“Always Beside You” Now Available for Kindle and in Print

A few days late to my own party, but it’s nevertheless a great pleasure to announce that Always Beside You is now available for Kindle and in print, courtesy of Grinning Skull Press. You can check out the Goodreads page here. The novel will also be available in EPUB format at a later date.

Help her open the door. It wants to come through…

First, the dream. Now this message from the mouth of a stranger. It was too much of a coincidence for Nate Carver, and has him dropping everything to help a woman he hasn’t even thought about in eight years, not since the overdose that almost took Cathy Deveraux’s life.

Getting this one published was a long labor of love, which I outlined in an earlier post. Putting a finished piece out into the world is never easy, but having someone read it, evoking emotions and images in another person’s mind, is a terrific feeling, and the main reason I write. Stephen King likened storytelling to a form of telepathy, and I couldn’t agree more. I hope you enjoy this particular piece of mind-image transfer. If you do (or even if you don’t), please leave a review and/or rating. As usual, I also welcome feedback through this blog.

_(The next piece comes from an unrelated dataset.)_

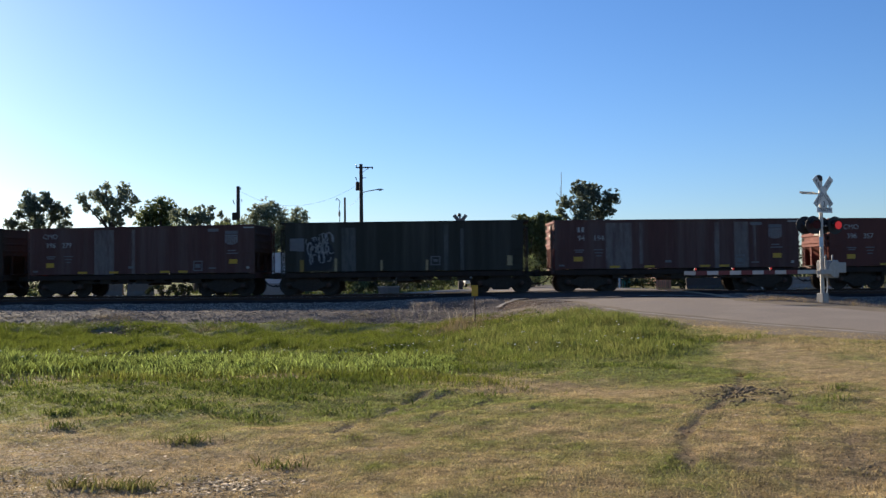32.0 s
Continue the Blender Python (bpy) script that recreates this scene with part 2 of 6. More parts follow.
PALE = material("faded_stencil", (0.16, 0.145, 0.14), 0.7)
YELLOW = material("yellow_reflector", (0.50, 0.275, 0.025), 0.5, stain=(0.25, 0.15, 0.03))
DUST = material("dusty_side_sheet", (0.165, 0.128, 0.110), 0.85, grain=0.3, stain=(0.092, 0.050, 0.044), stain_amount=1.0, stain_scale=1.8, stretch=(2.2, 1, 0.3), bump=0.04)
DUST_GREEN = material("dusty_green_side_sheet", (0.094, 0.086, 0.074), 0.85, grain=0.3, stain=(0.040, 0.037, 0.030), stain_amount=1.0, stain_scale=1.8, stretch=(2.2, 1, 0.3), bump=0.04)
SPRAY = material("sprayed_white_paint", (0.27, 0.252, 0.235), 0.7, stain=(0.05, 0.05, 0.048), stain_amount=0.7, stain_scale=3)
SPRAY_BLUE = material("sprayed_dark_paint", (0.021, 0.021, 0.022), 0.7)
DULL_YELLOW = material("grimy_yellow_placard", (0.23, 0.135, 0.025), 0.6, stain=(0.12, 0.07, 0.02))
OLD_YELLOW = material("faded_yellow_reflector", (0.34, 0.235, 0.115), 0.6, stain=(0.2, 0.16, 0.09))
# car-end paints: a shaded copy and a lighter one with the sunlight in its colour
OXIDE_SHADED = material("shaded_oxide_end", (0.062, 0.036, 0.029), 0.8, stain=(0.040, 0.026, 0.022), stain_amount=0.7, grain=0.2, bump=0.05, spec=0.1)
OXIDE_SUNLIT = material("faded_sunlit_oxide_end", (0.23, 0.072, 0.058), 0.7, stain=(0.12, 0.038, 0.032), stain_amount=0.6, stain_scale=1.6, grain=0.15, bump=0.05, spec=0.12)

# ---- plan: the track is a wide curve, the road comes from the camera's right and crosses it ----
CURVE_X, CURVE_Y, CURVE_R = 5.333, 167.18, 119.70
NEAR_R, START = 121.0, radians(-2.526)
RAIL_Z = 0.70
RIDE = 0.06      # how much higher the bodies stand over their wheels


def track_pose(arc, offset=0.0, z=RAIL_Z):
    """The pose on the track at an arc length, x along it to the right; offset: towards the camera."""
    a = START + arc / NEAR_R
    r = CURVE_R + offset
    return pose(CURVE_X + r * math.sin(a), CURVE_Y - r * math.cos(a), z, 0, 0, math.degrees(a))


def smooth(x, a, b):
    t = np.clip((x - a) / (b - a), 0, 1)
    return t * t * (3 - 2 * t)


# the road's two edges: y, x of the camera-side edge, x of the far-side edge, height
ROAD = ((4.0, 17.2, 26.0, 0.0), (10.0, 14.2, 22.2, 0.05), (14.0, 12.2, 19.6, 0.10), (18.9, 9.6, 16.7, 0.2), (24.0, 7.0, 14.3, 0.30), (29.0, 4.6, 12.0, 0.47), (33.0, 3.95, 10.6, 0.57), (35.8, 3.75, 10.8, 0.61), (37.0, 1.7, 10.9, 0.63), (41.0, 1.9, 11.0, 0.68), (45.0, 1.9, 11.2, 0.70), (52.0, 1.9, 11.0, 0.70), (64.0, 1.4, 9.6, 0.66), (110.0, 1.8, 10.0, 0.5))
ROAD_Y, ROAD_L, ROAD_R, ROAD_Z = (np.array(c) for c in zip(*ROAD))


def track_side(x, y):
    """How far a point lies on the camera's side of the track's middle."""
    return np.hypot(np.asarray(x) - CURVE_X, np.asarray(y) - CURVE_Y) - CURVE_R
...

Coming Soon: “Always Beside You”

Cover designed by Jeffrey Kosh, https://jeffreykosh.wixsite.com/jeffreykoshgraphics

Who is the third who walks always beside you?
When I count, there are only you and I together
But when I look ahead up the white road
There is always another one walking beside you
Gliding wrapt in a brown mantle, hooded
I do not know whether a man or a woman
-But who is that on the other side of you?

– T. S. Eliot, The Waste Land and Other Poems

I suppose the cat is sufficiently out of the bag for me to share this announcement from Grinning Skull Press. My novel Always Beside You is in the final proof stage. No publication date yet, but watch this space.

Always Beside You is my first novel, or rather, the first novel-length work that I thought might have the potential for publication. It grew from a few scenes and a rough plot I’d sketched out in early 2015: there were images and ideas aplenty, but I struggled with putting it all together into a coherent whole. By mid-2016, I had a completed manuscript. A slew of rejections made me rethink said manuscript. I kept submitting – at this point I was impervious, or at least inured, to rejection – and messing around with Always over the next year or so.

Then I sort of forgot about it. Or rather, made myself forget.

There were new projects occupying my attention (one of these would eventually become Kill Zone), magazines I wanted to crack (and still haven’t), anthologies I wanted to be part of. But at the bottom of it was fear.

One of the best pieces of advice on writing comes from the book On Writing by the incomparable Stephen King, and is what he terms the “drawer method”. You write a manuscript in a season or so, then stick it in a desk drawer and forget about it for at least six weeks before revisiting it. But King also warns against over-analysis: the longer you look at your story, the more thought you put into each sentence, the more glaring any faults or plot holes become, and the more likely you are to become discouraged.

When I finished Always Beside You, I felt very confident about getting it published. A decent first effort, well-paced and compelling enough to maintain the reader’s attention. But now the act of writing it was done. I had written two novel-length works before, and submitted them to publishers without expecting anything other than a polite rejection. This was different. If I really believed in this story, it was time to bring it up to publishable standard.

The more I revised the manuscript, the deeper my heart sank. I’d left it in the drawer for too long, and now saw only the bad parts. On the plus side, I also had three more years of writing and editing experience, of constructive feedback from editors. Further tinkering got the story accepted for publication; even more tinkering turned it into the finished product about to be released into the world. I’ll never write the perfect piece to satisfy my inner critic (I doubt any author ever will), but I’m proud and pleased to put my name on the cover, and immensely grateful to Michael Evans and Harrison Graves of Grinning Skull Press for believing in my story.

What better way to celebrate this novel, than to continue writing the next one?